(56e) Towards Safe and Reliable Eco-Industrial Parks: An Integration and Optimization Approach

The development of Eco-Industrial Parks (EIPs) has drawn much attention due to the growing concern in sustainability. The main idea of an EIP is to form an interdependent production infrastructure that combines chemical plants for integrations of materials, energy, water, utility system, and waste management. However, such highly integrated processes usually result in complex systems with a large number of connections for mass and heat transportation. Thus, a minor incident of one individual plant could lead to a potential decrease in the overall production rate or even complete shutdown of the entire production site. The economic loss due to the event could outweigh the benefits of an integrated system. Safety and reliability considerations should always be included at both design and operation phases. My research focuses on addressing those issues from different aspects within EIPs. The two major areas I have looked into are safety analysis of supply chain network and reliability analysis of water-energy nexus inside industrial parks.

Transportation of chemical plays a central role in supply chain management and multi-plant mass integration through Eco-Industrial Parks. The transported materials often include hazardous materials (HazMat) for which safety is a major concern. My work applies a systematic approach to extract and analyze historical incident data for HazMat to quantify the transportation risk. An optimization framework is then developed to integrate the risk factor into the traditional material allocation problem. The result of my work illustrates a Pareto optimal curve that shows the trade-off between transportation cost and risk, which can guide the decision-making process for optimizing supply chain network within EIPs.

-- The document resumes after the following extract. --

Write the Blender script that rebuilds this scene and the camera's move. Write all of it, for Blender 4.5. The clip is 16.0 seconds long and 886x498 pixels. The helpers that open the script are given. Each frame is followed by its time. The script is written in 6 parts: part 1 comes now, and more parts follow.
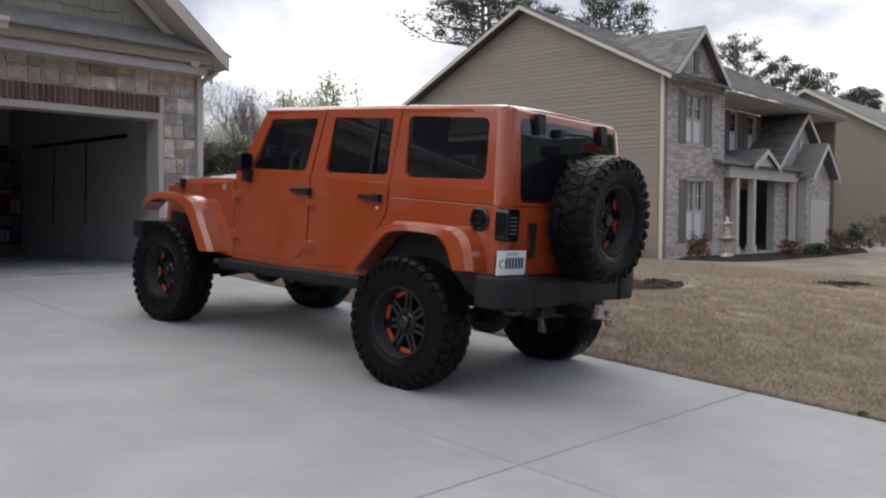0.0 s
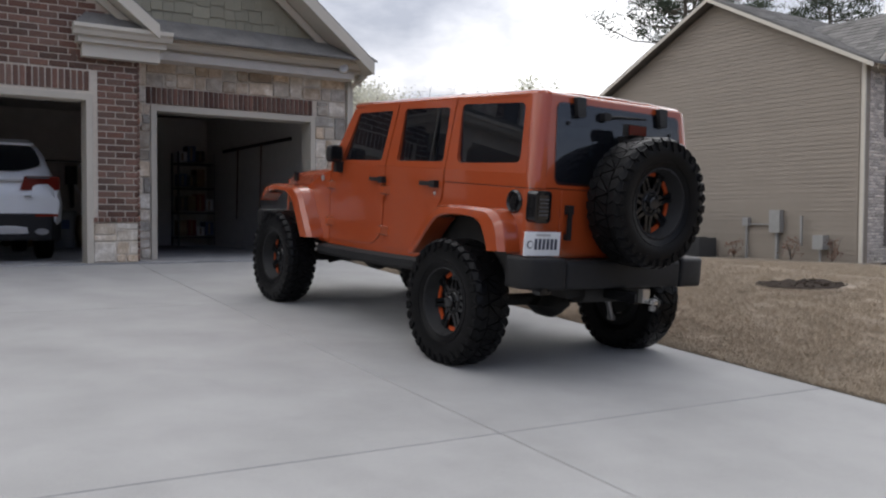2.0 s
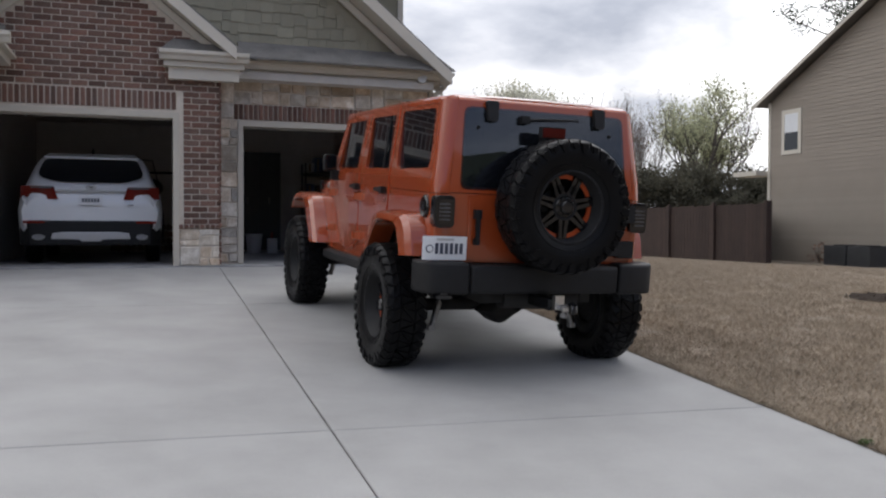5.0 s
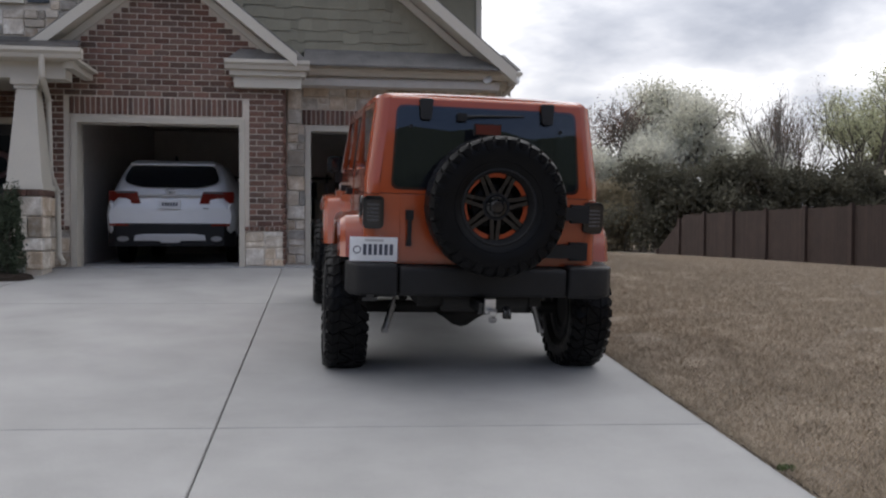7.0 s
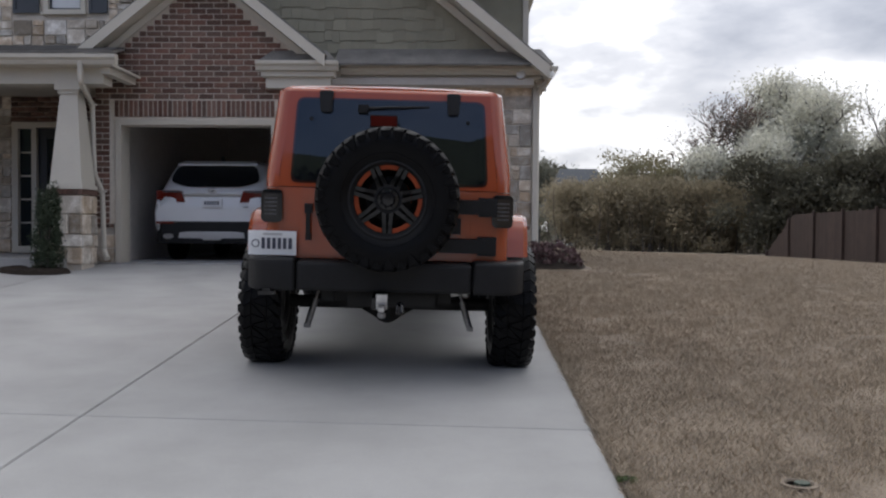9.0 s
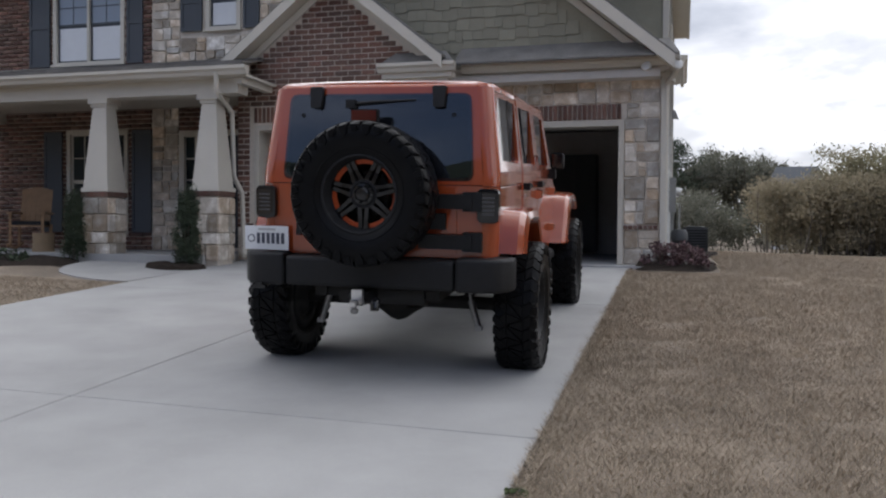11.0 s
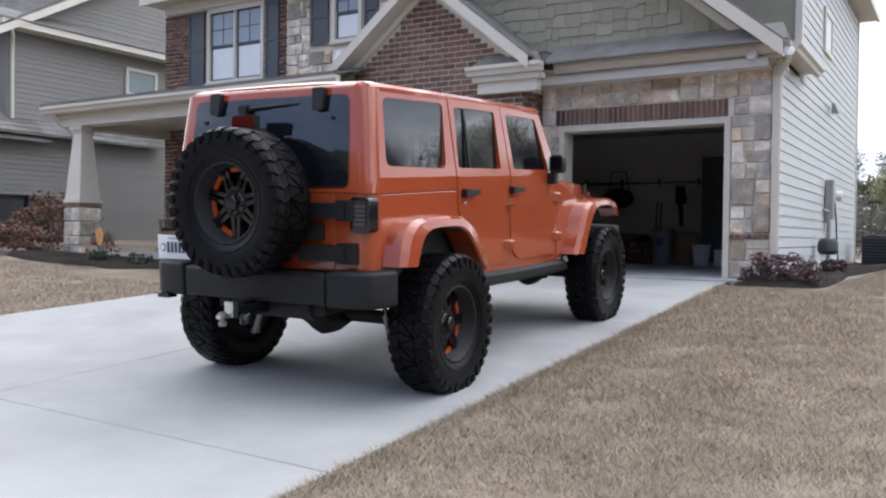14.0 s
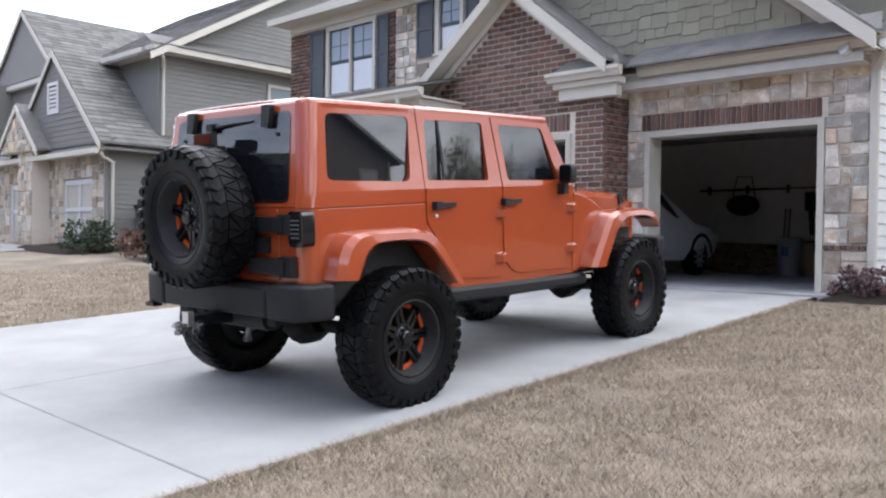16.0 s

Water-energy nexus analysis is another significant aspect of EIPs. It is one of the promising techniques that can help integrate wastewater into the existing infrastructure and reduce fresh water consumption. I have been working on the development of an optimization framework for the synthesis of reliable direct water recycle network inside industrial parks. My work proposes a statistical model to quantify unit and system reliability, and then integrate it into a mathematical model that represents the direct water recycle network. The model also includes various methods to improve the overall system reliability, such as parallel units and storage tanks. My work results in Pareto optimal solutions that show the trade-off between network cost and reliability. It could help the management to decide the optimal design and operating strategy of the water recycling system to ensure a reliable EIP.

I am a fifth-year PhD candidate from Dr. El-Halwagi’s group at the Artie McFerrin Department of Chemical Engineering, Texas A&M University. My research is in the area of process systems engineering, which focuses on process design and integration, mathematical modeling and optimization. I have experience in optimization theory and algorithms, mathematical programming, and supply chain optimization. I have a strong background in process safety and quantitative risk analysis, where I hold the Safety Engineering Certificate from the Mary Kay O’Connor Process Safety Center. I am also interested in data analysis and machine learning. I have performed various analysis techniques and regression studies on extensive data sets in my research. I am proficient in GAMS, R, VBA, Matlab, Aspen Plus, and Python. I received my bachelor’s degree from the University of Wisconsin – Madison with double majors in chemical engineering and mathematics.